在执行上尽可能确保job下面的tasks在同一个时间完成，在论文里面叫做"photo finish". 这个事情没有办法在静态规划阶段就完成，所以就需要work stealking，虽然这个东西会影响到numa locality, 但是benefit比cost要大很多。按照morsel划分的话，除了好做load-balancing之外，canel也比较好做。只要cacenl这个job的话，那么剩余的tasks就不需要执行了。

Besides the ability to assign a core to a different query at any time – called elasticity – the morsel-wise processing also guaran- tees load balancing and skew resistance. All threads working on the same pipeline job run to completion in a “photo finish”: they are guaranteed to reach the finish line within the time period it takes to process a single morsel. If, for some reason, a core finishes processing all morsels on its particular socket, the dispatcher will “steal work” from another core, i.e., it will assign morsels on a dif- ferent socket. On some NUMA systems, not all sockets are directly connected with each other; here it pays off to steal from closer sock- ets first.

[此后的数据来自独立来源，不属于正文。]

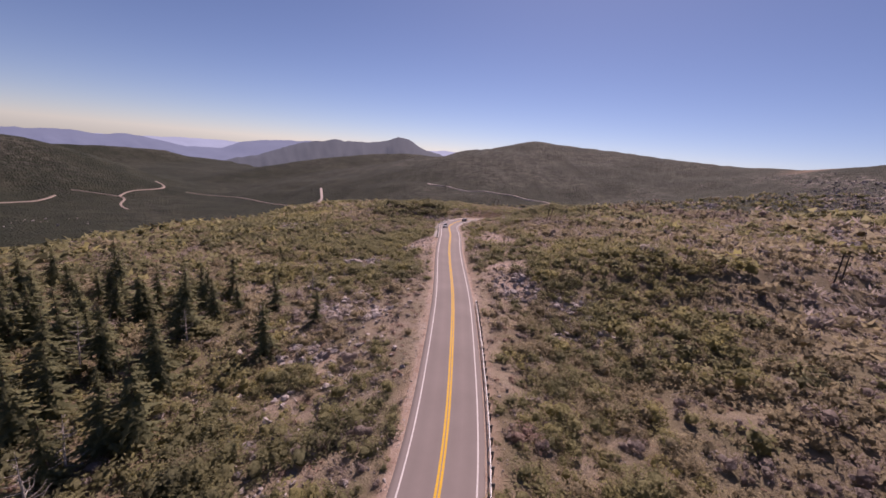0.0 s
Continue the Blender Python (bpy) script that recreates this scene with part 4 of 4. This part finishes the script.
# the cluster below the road, then single ones along the way
for k, (x, y, s) in enumerate(((-30, 101, 2.0), (-27.5, 103.5, 1.3), (-33, 100.7, 1.2), (-34.5, 103, 1.0), (-26, 99, 0.9), (-24, 104.5, 1.0), (-30.5, 105, 1.1), (-37, 99, 1.2), (-22, 101.5, 0.7), (-35, 95, 0.9), (-28, 74, 1.3), (-25.5, 71, 1.0), (-21, 68.5, 1.2), (-18.5, 70.5, 0.8), (-58, 97, 1.5), (-56, 99.5, 1.1), (-61, 95, 1.2), (-17.5, 78.6, 1.0), (-9.3, 48.1, 0.7), (-66.8, 164.6, 1.9), (-51.2, 154.3, 1.2), (-54.2, 151.9, 1.3), (-48.5, 156.8, 1.1), (-45.5, 157.6, 0.9), (12.2, 85, 1.1), (14, 82.5, 0.9), (20.4, 72.9, 1.3), (17.8, 69.5, 1.0), (23, 70, 0.8), (8.1, 134.2, 0.7), (-10.2, 201.4, 1.3), (-12.5, 202.3, 0.9), (-8.4, 203.2, 0.8), (-15.6, 201.6, 1.1), (-18.5, 203.2, 1.0), (12.9, 251.0, 0.75), (38.6, 211, 1.0))):
    boulder(x, y, s, k, 47 * k % 360, (1, 0.75 + 0.05 * (k % 6), 0.7 + 0.06 * (k % 5)))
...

Under normal circumstances, work-stealing from remote sockets happens very infrequently; nevertheless it is necessary to avoid idle threads. And the writing into temporary storage will be done into NUMA local storage areas anyway (that is, a red morsel turns blue if it was processed by a blue core in the process of steal- ing work from the core(s) on the red socket).

到此为止，论文主要思想就说完了，接下来就是operator的具体实现。我觉得下面三个比较有意思：

build hash table
grouping + agg
sorting

HashTable实现是个外链的hashtable, 因为size是精心选择过的，所以冲突会比较少，外链也会比较短。Hashtable里面存储的是64bit指针，但是实际在x86-64里面只使用了low 48bits. https://en.wikipedia.org/wiki/X86-64 high 16bits可以用来做个early filtering. 我的理解就是把这个16bits当做bloom filter来用，进来一个hash value, 做个 (tag & (1 << (value % 16)) 判断. 内存分配的时候用2MB hugepage, 尽可能地将pagetable放在L1 cache里面，减少TLB时间

grouping + agg 过程如下，两个阶段：local agg + global agg. 第一阶段的ht是个小的hash table, 一旦溢出了就写入local storage的partition. 第二个阶段就涉及到shuffle. 理论上这两个阶段可以pipeline, 但是中间也做了breaker. 我的理解是，一方面可以确定每个partition最终的HT perferce size, 另外一方面是既然每个阶段都是photo stop的，分开意义也不是很大。

Sorting也类似经典的分布式sort. 首先做local sort, 然后对每个partition的local array做个sketch判断全局的separators, 最后每个worker选择一个global separator去每个partition要数据做merge. 这个算法概念很清晰，但是怎么选择好global separator没有想好怎么做。